## Start RECORDS SUPPLIED

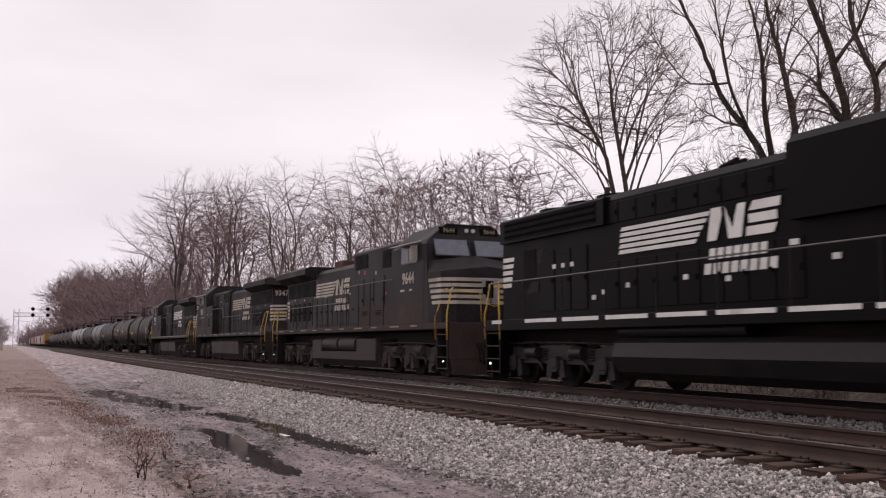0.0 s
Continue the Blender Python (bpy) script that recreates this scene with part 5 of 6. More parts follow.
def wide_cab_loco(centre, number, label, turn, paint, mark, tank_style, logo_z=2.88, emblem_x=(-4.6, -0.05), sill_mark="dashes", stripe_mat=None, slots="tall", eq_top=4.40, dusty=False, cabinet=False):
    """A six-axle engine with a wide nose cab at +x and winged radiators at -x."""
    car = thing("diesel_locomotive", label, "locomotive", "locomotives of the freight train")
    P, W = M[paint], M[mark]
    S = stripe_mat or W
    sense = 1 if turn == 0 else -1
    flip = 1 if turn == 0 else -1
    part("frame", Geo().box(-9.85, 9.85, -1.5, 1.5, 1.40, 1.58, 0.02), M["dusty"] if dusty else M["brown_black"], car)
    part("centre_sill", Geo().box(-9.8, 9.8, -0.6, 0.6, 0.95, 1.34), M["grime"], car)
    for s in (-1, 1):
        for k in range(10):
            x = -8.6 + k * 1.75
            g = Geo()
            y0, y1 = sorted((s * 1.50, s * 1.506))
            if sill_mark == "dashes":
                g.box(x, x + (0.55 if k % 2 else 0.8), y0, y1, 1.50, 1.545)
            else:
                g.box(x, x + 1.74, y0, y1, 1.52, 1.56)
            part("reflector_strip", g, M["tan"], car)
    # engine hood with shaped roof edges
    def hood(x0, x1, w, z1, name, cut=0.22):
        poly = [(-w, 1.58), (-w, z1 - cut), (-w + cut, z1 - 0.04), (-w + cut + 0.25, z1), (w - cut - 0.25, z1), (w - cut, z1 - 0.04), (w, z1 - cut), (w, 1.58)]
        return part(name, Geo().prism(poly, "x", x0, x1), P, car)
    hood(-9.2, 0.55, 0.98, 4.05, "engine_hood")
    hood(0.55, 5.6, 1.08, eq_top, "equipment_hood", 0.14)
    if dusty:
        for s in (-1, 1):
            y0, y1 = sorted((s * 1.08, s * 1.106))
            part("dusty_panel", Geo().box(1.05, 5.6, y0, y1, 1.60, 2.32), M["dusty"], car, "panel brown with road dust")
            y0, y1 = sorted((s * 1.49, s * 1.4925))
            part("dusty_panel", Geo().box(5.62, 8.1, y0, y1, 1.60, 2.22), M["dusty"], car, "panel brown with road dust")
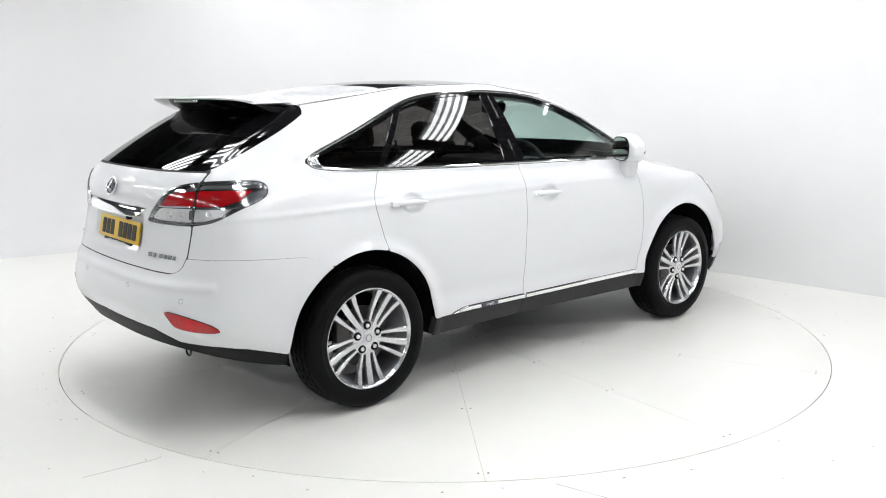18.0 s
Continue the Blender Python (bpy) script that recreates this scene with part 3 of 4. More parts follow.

## End RECORDS SUPPLIED
## Start RECORDS SUPPLIED

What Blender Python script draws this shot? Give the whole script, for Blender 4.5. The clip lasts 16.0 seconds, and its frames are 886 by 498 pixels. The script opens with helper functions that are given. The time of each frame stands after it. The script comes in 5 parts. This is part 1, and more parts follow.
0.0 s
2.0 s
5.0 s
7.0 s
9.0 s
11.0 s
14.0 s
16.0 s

## End RECORDS SUPPLIED

# GOAL:
Count every line above that holds the word "recreates", and state the number and nothing more.

# RESPONSE TO THE TASK:
2